Demokrasi Pancasila pada hakikatnya adalah sarana atau alat bagi bangsa Indonesia untuk mencapai tujuan Negara sebagaimana telah dirumuskan di dalam Pembukaan UUD 1945. Budaya Politik Pancasila akan mengarahkan keseluruhan dari pandangan-pandangan politik, seperti norma-norma, pola-pola orientasi seperti politik dan pandangan hidup pada umumnya berdasarkan pada nilai-nilai Pancasila

Budaya politik yang berkembang di Indonesia sangat dipengaruhi oleh kondisi masyarakat Indonesia yang heterogen. Kondisi masyarakat yang heterogen selain dapat memperkaya berkembangnya budaya politik yang beragam, juga dapat menjadi ancaman terhadap keutuhan bangsa.

Untuk menghindari terjadi disintegrasi bangsa, perlu kiranya menanamkan nilai-nilai dasar yang dapat mengikatkan rasa persatuan dan kesatuan bangsa, seperti toleransi, kekeluargaan, musyawarah mufakat, gotong royong, jaminan dan perlindungan hak asasi manusia. Yang terpenting dalam hal ini adalah bukan membicarakan perbedaan yang ada, melainkan bagaimana menyatukan pandangan yang lebih menekankan pada kepentingan nasional.

Penelaahan terhadap politik di Indonesia harus memerhatikan peranan budaya politik karena mempunyai refleksi pada pelembagaan politik, bahkan pada proses politik. Dengan demikian, pembangunan politik Indonesia dapat pula diukur berdasarkan keseimbangan atau harmoni yang dicapai, antara lain oleh budaya politik dengan pelembagaan politik yang ada atau yang akan ada. Konstalasi tentang budaya politik di Indonesia dapat ditelaah melalui beberapa variabel:

  1. Konfigurasi subkultur di Indonesia. Pada satu pihak, fenomena pluralisme di Indonesia menjadi mozaid dan keindahan, tetapi pada pihak lain menjadi sumber konflik. Oleh karena itu, upaya nation building melalui character building harus menjadi pilihan.

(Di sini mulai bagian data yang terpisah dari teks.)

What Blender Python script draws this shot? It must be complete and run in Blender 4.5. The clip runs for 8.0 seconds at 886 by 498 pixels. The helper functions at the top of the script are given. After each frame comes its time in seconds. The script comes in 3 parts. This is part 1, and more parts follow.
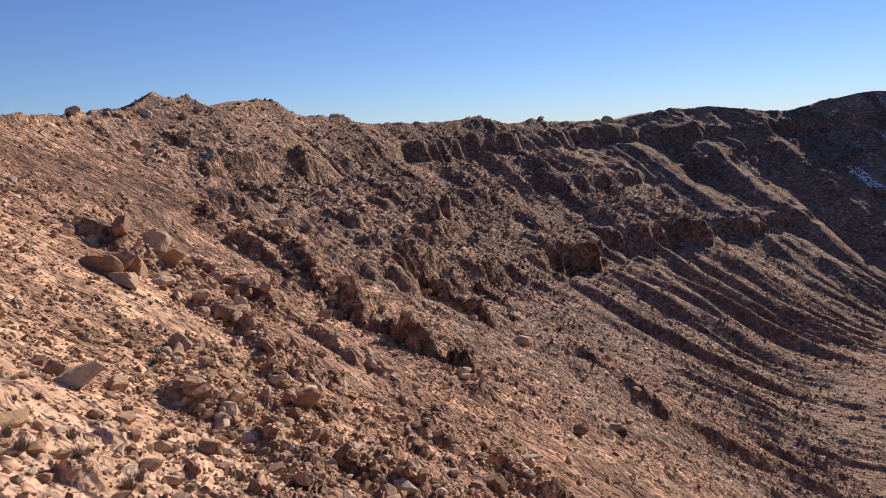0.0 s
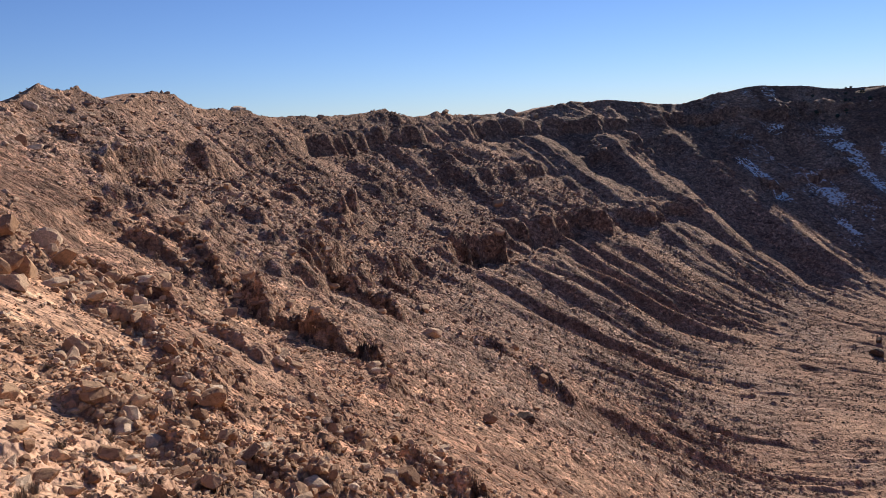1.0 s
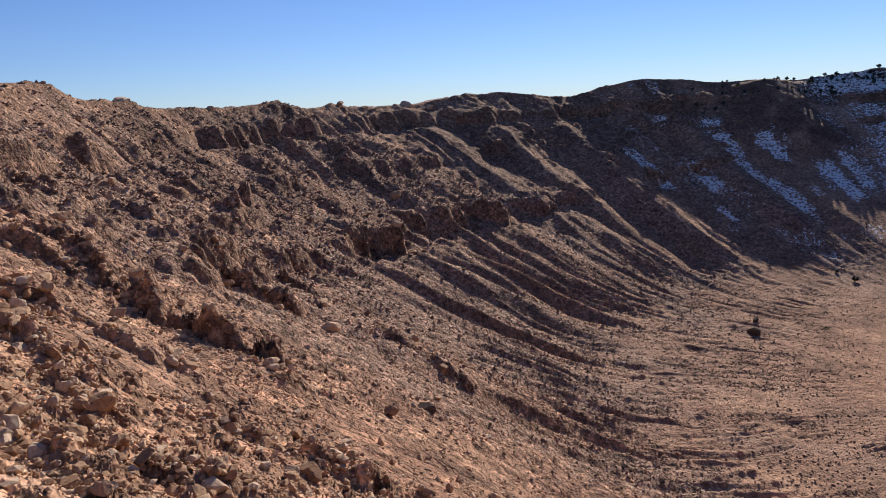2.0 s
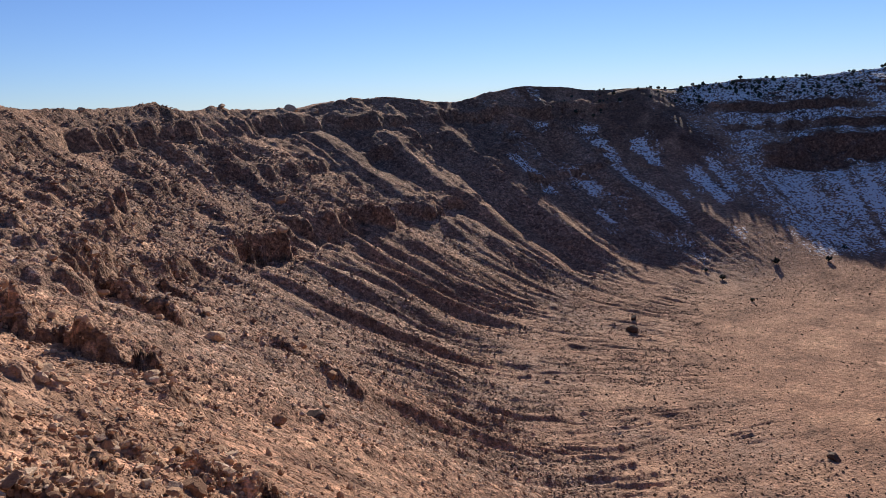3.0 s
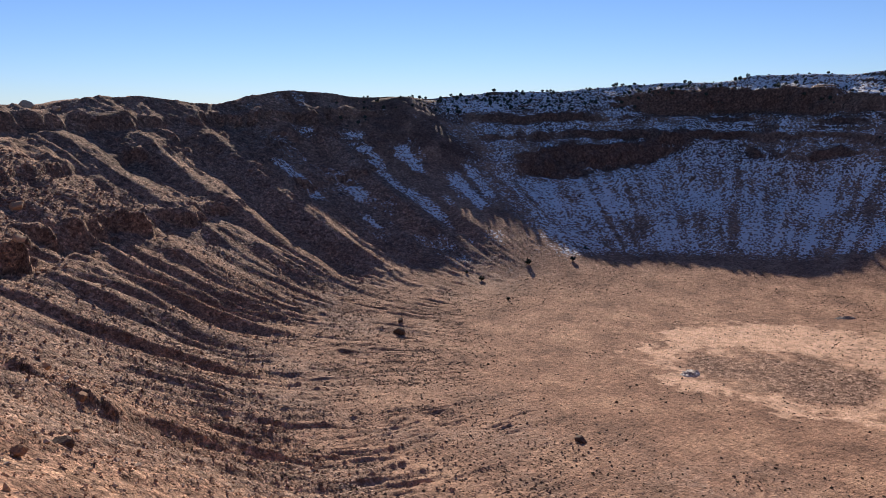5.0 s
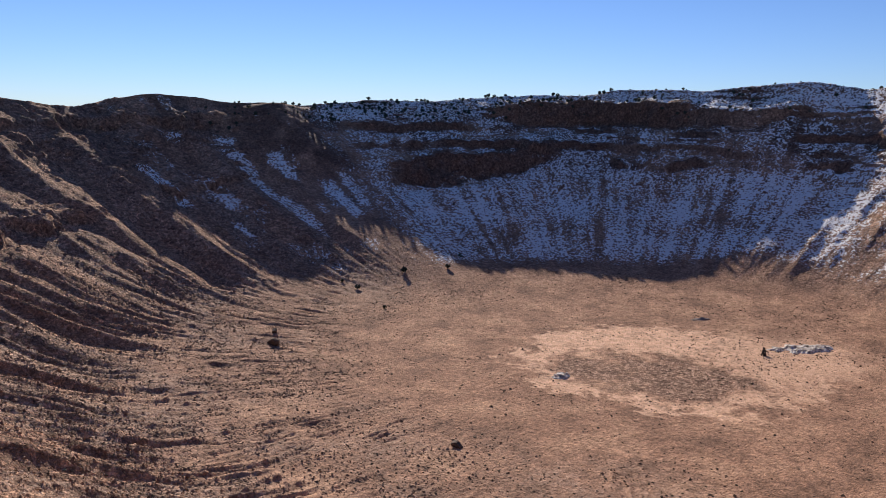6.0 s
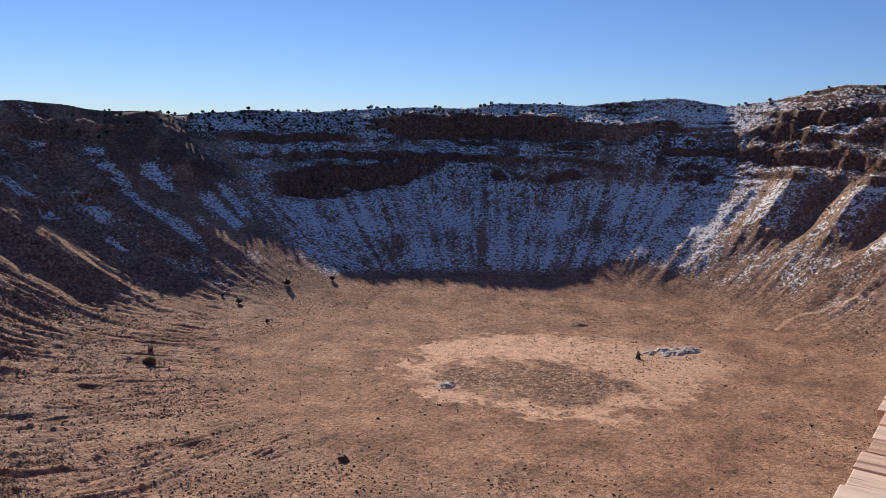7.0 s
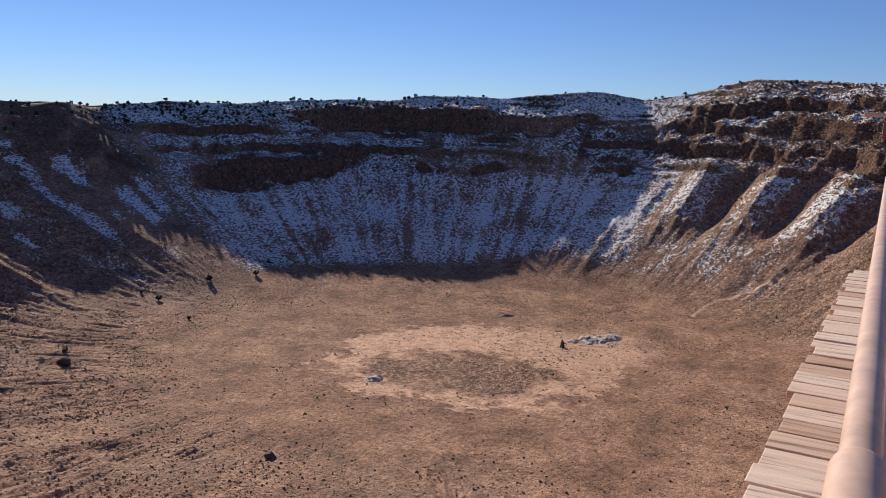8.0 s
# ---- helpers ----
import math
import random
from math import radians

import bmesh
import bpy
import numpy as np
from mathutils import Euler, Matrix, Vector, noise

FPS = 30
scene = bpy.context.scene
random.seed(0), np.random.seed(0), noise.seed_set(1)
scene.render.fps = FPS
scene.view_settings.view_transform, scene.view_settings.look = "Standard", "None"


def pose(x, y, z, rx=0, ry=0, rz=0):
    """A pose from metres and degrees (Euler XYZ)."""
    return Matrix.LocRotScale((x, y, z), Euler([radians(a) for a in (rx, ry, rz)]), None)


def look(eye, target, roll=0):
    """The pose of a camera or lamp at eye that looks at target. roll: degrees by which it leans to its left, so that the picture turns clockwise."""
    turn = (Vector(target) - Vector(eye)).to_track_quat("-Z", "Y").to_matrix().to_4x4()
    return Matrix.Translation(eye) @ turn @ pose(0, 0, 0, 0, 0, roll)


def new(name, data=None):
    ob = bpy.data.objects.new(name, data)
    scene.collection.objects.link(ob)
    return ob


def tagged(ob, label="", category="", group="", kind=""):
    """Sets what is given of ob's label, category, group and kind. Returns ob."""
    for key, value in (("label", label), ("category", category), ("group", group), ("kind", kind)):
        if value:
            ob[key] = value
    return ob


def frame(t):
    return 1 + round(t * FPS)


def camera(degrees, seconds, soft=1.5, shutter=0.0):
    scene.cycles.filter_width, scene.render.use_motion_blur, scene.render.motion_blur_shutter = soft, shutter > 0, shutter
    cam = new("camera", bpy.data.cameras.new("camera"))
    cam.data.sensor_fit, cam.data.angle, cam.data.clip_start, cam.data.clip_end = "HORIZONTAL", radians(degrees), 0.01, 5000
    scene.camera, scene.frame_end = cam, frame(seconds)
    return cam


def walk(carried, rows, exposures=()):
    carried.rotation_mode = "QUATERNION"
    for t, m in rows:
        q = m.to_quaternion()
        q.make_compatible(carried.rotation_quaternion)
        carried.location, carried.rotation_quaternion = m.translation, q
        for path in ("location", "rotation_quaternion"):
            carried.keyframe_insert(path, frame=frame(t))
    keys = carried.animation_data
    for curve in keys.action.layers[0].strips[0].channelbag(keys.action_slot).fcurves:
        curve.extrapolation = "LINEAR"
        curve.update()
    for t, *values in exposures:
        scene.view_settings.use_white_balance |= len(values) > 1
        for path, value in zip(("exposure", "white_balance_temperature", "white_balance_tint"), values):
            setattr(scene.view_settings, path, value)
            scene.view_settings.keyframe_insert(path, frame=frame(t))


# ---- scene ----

EYE = (0.0, 0.0, 150.0)
cam = camera(58.2, 8.0, soft=0.9)
walk(cam, [
    (0.0, pose(*EYE, 81.59, 2.97, -0.44)),
    (0.5, pose(*EYE, 81.42, 3.02, -3.41)),
    (1.0, pose(*EYE, 80.76, 3.04, -7.19)),
    (2.5, pose(*EYE, 79.59, 2.70, -18.50)),
    (3.0, pose(*EYE, 79.76, 2.28, -22.70)),
    (3.5, pose(*EYE, 79.90, 1.71, -26.87)),
    (4.0, pose(*EYE, 79.93, 1.35, -31.16)),
    (4.5, pose(*EYE, 79.80, 0.90, -35.04)),
    (6.0, pose(*EYE, 80.40, -0.79, -48.10)),
    (6.5, pose(*EYE, 80.98, -1.15, -52.25)),
    (7.0, pose(*EYE, 81.37, -1.40, -56.40)),
    (7.5, pose(*EYE, 81.28, -1.51, -59.76)),
    (8.0, pose(*EYE, 80.97, -1.54, -61.77)),
], exposures=[(0.0, 0.16, 6550, 13), (4.5, 0.19, 6550, 13), (6.3, 0.2, 6500, 13), (7.5, -0.02, 6500, 12), (8.0, 0.02, 6500, 12)])

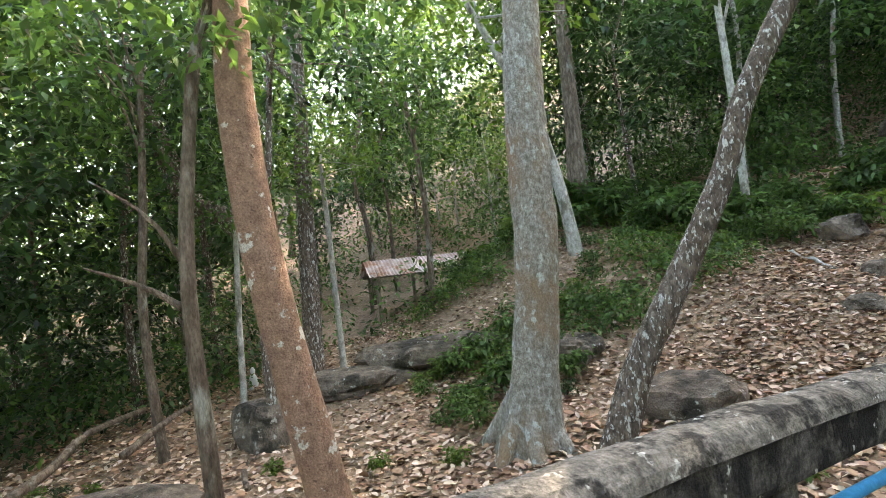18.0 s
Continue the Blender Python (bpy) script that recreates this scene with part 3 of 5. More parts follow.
for root in [stair, *parapets, *serpents]:
    for ob in root.children:
        at = ob.matrix_basis.translation
        if at.length > 0.01:
            at.x += flare(at.x, at.y)
            ob.matrix_basis = Matrix.Translation(at) @ ob.matrix_basis.to_3x3().to_4x4()
        else:
            for q in ob.data.vertices:
                q.co.x += flare(q.co.x, q.co.y)

# ---- the walkway, its railings and the upper stairs ----
walkway = thing("walkway", "stained grey concrete footbridge strewn with dry leaves", "walkway", kind="structure")
deck = put("deck", worn_box("deck", -0.92, 0.96, 8.60, 17.10, 2.18, 2.445, M_SLAB, seed=9.0, step=0.3, wear=0.01), walkway)
ramp = put("ramp", worn_box("ramp", -0.79, 0.79, 6.46, 8.62, 2.18, 2.444, M_SLAB, seed=12.0, step=0.3, wear=0.008), walkway)
for q in ramp.data.vertices:
    q.co.z -= 0.078 * max(0.0, min(1.0, (8.6 - q.co.y) / 2.1))


def cx(y):
    """Middle of the way, which bends a little to the left up the hill."""
    return float(np.interp(y, [8.5, 16, 17.5, 20, 22, 26, 30, 34], [0.0, 0.05, 0.05, 0.0, 0.0, 0.02, 0.04, 0.08]))


upper = thing("staircase_upper", "long tan concrete stair climbing the wooded hill with landings", "stairs", kind="structure")


def flight(y, z, n, tread, riser, half, last, tm, rm, seed):
    for i in range(n):
        ya, za = y + i * tread, z + (i + 1) * riser
        yb = ya + tread + 0.05 if i < n - 1 else last
        c = cx(ya)
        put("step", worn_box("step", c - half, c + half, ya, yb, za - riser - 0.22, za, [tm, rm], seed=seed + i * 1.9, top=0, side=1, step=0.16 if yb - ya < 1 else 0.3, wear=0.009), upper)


FLIGHTS = [(17.06, 2.455, 2, 0.30, 0.142), (19.98, 2.739, 6, 0.245, 0.155), (22.70, 3.669, 9, 0.295, 0.168), (25.95, 5.181, 11, 0.32, 0.172), (31.0, 7.073, 10, 0.33, 0.172)]
ENDS = [20.04, 22.76, 26.01, 31.06, 36.5]
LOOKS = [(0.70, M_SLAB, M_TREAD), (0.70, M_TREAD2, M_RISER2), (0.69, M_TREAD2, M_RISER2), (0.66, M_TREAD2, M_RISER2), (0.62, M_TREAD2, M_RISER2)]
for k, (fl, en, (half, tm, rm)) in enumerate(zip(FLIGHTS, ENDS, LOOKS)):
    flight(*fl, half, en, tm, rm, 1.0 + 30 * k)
# low kerb blocks at the foot of the flights
for sgn in (-1, 1):
    for y, z, hh in ((19.94, 2.73, 0.15), (22.66, 3.66, 0.17)):
        put("kerb_block", worn_box("kerb_block", cx(y) + sgn * 0.80 - 0.1, cx(y) + sgn * 0.80 + 0.1, y, y + 0.24, z - 0.15, z + hh, M_TREAD, seed=y + sgn, step=0.2), upper)


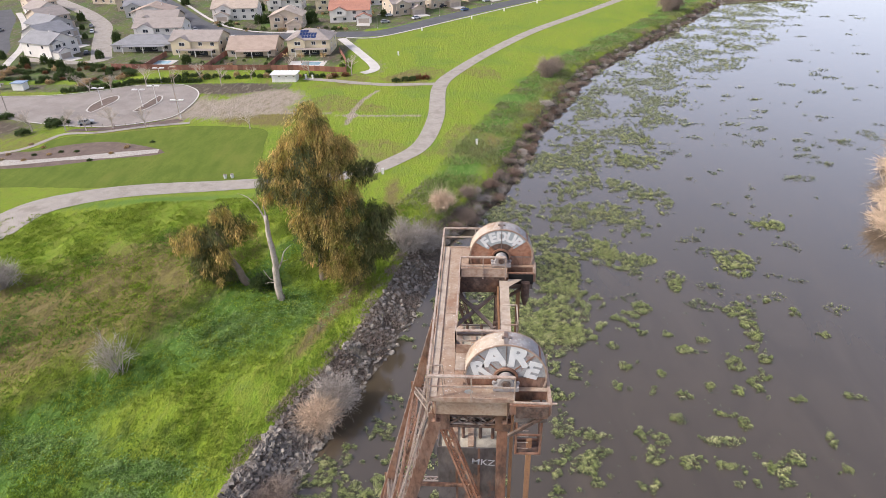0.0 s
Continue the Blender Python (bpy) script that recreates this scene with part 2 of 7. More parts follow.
hyacinth = material("water_hyacinth_leaves", [(0.165, 0.198, 0.062), (0.31, 0.325, 0.14), (0.08, 0.115, 0.032)], 0.9, 0.5, 0.0, 2.2, (0.46, 0.42, 0.25), 0.8, 0.5, per="island", thin=0.05, spread=(0.05, 3.0), spec=0.35)
# Dark fill colour for the shade between and under the hyacinth plants.
hyacinth_shade = material("wet_dark_hyacinth_leaves", [(0.028, 0.04, 0.016), (0.045, 0.055, 0.022)], 0.9, 0.5, 0.0, 2.2, per="island")
fence_wood = material("red_brown_fence_boards", [(0.21, 0.085, 0.06), (0.26, 0.12, 0.085)], 0.6, 0.85, 0.1, per="object")
shed_white = material("white_shed_paint", [(0.78, 0.76, 0.73), (0.72, 0.70, 0.67)], 0.6, 0.6, 0.05)
window_glass = material("dark_window_glass", [(0.03, 0.035, 0.045), (0.05, 0.055, 0.065)], 0.3, 0.08, 0.0)
trim_white = material("white_trim", [(0.74, 0.73, 0.70), (0.68, 0.66, 0.63)], 1.0, 0.6, 0.0)
solar_blue = material("blue_solar_glass", [(0.02, 0.035, 0.10), (0.03, 0.05, 0.13)], 2.0, 0.15, 0.0)
garage_beige = material("beige_garage_door", [(0.42, 0.36, 0.30), (0.38, 0.32, 0.27)], 1.0, 0.7, 0.0)
stucco = {k: material("stucco_" + k, [c, tuple(v * 0.9 for v in c)], 0.3, 0.9, 0.1, 5) for k, c in {
    "white": (0.72, 0.69, 0.65), "grey": (0.47, 0.46, 0.45), "cream": (0.66, 0.57, 0.40), "beige": (0.55, 0.46, 0.36), "tan": (0.46, 0.37, 0.28)}.items()}
tiles = {k: material("roof_" + k, [c, tuple(v * 0.8 for v in c), tuple(v * 1.15 for v in c)], 0.3, 0.85, 0.4, 4, streak=(1, 1, 3)) for k, c in {
    "slate": (0.25, 0.25, 0.26), "brown": (0.39, 0.30, 0.24), "tan": (0.45, 0.37, 0.30), "red": (0.42, 0.20, 0.14), "taupe": (0.33, 0.285, 0.255)}.items()}
car_paints = {k: material("car_paint_" + k, [c, tuple(v * 0.96 for v in c)], 0.5, 0.25, 0.0, metal=0.2) for k, c in {
    "white": (0.75, 0.75, 0.75), "silver": (0.45, 0.46, 0.48), "dark": (0.035, 0.04, 0.05), "blue": (0.10, 0.17, 0.30)}.items()}
rubber = material("black_rubber", [(0.02, 0.02, 0.02), (0.03, 0.03, 0.03)], 3.0, 0.9, 0.0)
pool_blue = material("pool_water", [(0.25, 0.42, 0.48), (0.30, 0.47, 0.53)], 0.5, 0.1, 0.0)
graffiti_teal = material("faded_teal_paint", [(0.36, 0.42, 0.39), (0.47, 0.46, 0.41), (0.30, 0.23, 0.18)], 2.0, 0.6, 0.0, 8, (0.36, 0.26, 0.19), 1.2, 0.85)
faded_tags = [material("faded_tag_" + k, [c, tuple(v * 0.86 for v in c)], 2.0, 0.7, 0.0, 10, (0.36, 0.27, 0.22), 1.6, 0.8) for k, c in (("chalk", (0.60, 0.585, 0.55)), ("teal", (0.33, 0.45, 0.44)), ("rose", (0.50, 0.30, 0.27)), ("slate", (0.30, 0.32, 0.45)), ("grey", (0.46, 0.45, 0.43)), ("dark", (0.16, 0.13, 0.13)))]
graffiti_blue = material("faded_blue_paint", [(0.20, 0.27, 0.42), (0.28, 0.36, 0.46)], 2.0, 0.6, 0.0, 10)
roof_paint = material("much_painted_machinery_roof", [(0.37, 0.285, 0.215), (0.49, 0.45, 0.39), (0.30, 0.21, 0.165)], 1.6, 0.7, 0.1, 6, (0.36, 0.355, 0.39), 1.1, 0.7, grime=((0.20, 0.12, 0.09), 1.2, 0.85))


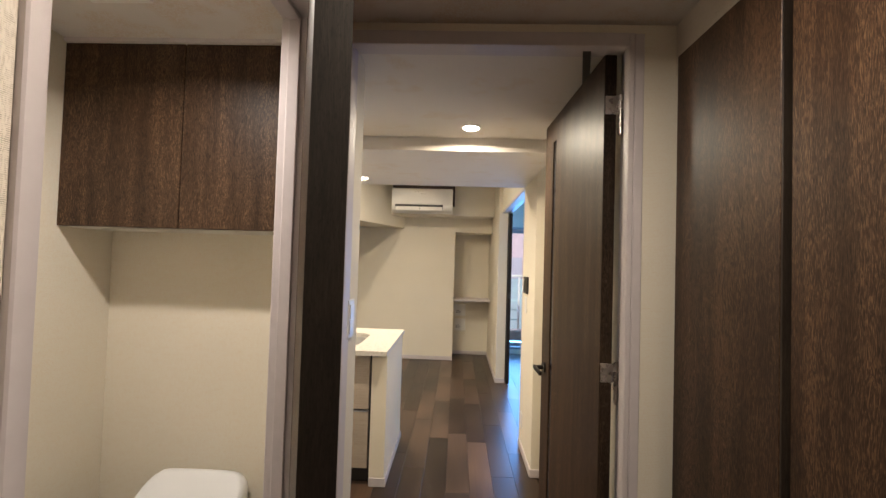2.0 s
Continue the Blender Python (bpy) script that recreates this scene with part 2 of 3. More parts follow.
WOOD_EDGE = wood("dark edge band", (0.014, 0.011, 0.009), (0.022, 0.017, 0.013), (0.036, 0.028, 0.022), rough=0.45, pores=0.1, gloss=0.3)
WOOD_PALE = wood("pale grey oak", (0.37, 0.31, 0.255), (0.41, 0.35, 0.29), (0.45, 0.385, 0.32), grain=(9, 150, 150), band=(0.4, 7, 7), rough=0.45, pores=0.05, gloss=0.4, cloud=0.16)
FLAP = plain("satin bronze sheet", (0.17, 0.142, 0.118), 0.50, 0.85, 0.04, 60)
BLACK = plain("matt black", (0.012, 0.011, 0.011), 0.45)
BLACK_METAL = plain("black bronze metal", (0.035, 0.031, 0.029), 0.32, 0.7)
STEEL = plain("brushed steel", (0.62, 0.59, 0.55), 0.28, 1.0, 0.05, 60)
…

  2. Pada budaya politik Indonesia yang bersifat parokial kaula pada satu pihak dan budaya politik partisan pada pihak lain, masyarakat masih ketinggalan dalam menggunakan hak dan dalam memikul tanggung jawab politiknya akibat isolasi dari kebudayaan luar, pengaruh penjajahan, feodalisme, bapakisme, ikatan primordial. Pada pihak lain, kaum elite dan sekelompok massa lain merupakan partisan yang aktif.

  3. Sifat ikatan primordial yang masih kuat berakar yang dikenal melalui indikatornya berupa sentimen kedaerahan, kesukuan, keagamaan, perbedaan pendekatan terhadap keagamaan tertentu puritanisme dan nonpuritanisme. Fenomena ini masih kuat terlihat dalam gerakan kaum elite untuk mengeksploitasi masyarakat dengan menyentuh langsung pada subkultur tertentu dengan tujuan rekrutmen politik.

  4. Kecenderungan budaya politik Indonesia yang masih diwarnai sikap paternalisme dan sifat patrimonial; sebagai indikatornya: tipe parokial kaula lebih mempunyai keselarasan untuk tumbuh dengan persepsi masyarakat terhadap objek politik yang menyadarkan diri pada proses output dari penguasa.

  5. Dilema interaksi tentang introduksi modernisasi (dengan segala konsekuensinya) dengan pola-pola yang telah lama berakar sebagai tradisi dalam masyarakat. Persoalannya adalah apakah pelembagaan dalam sistem politik Indonesia sudah siap menampung proses pertukaran ( interchange) kedua variabel ini.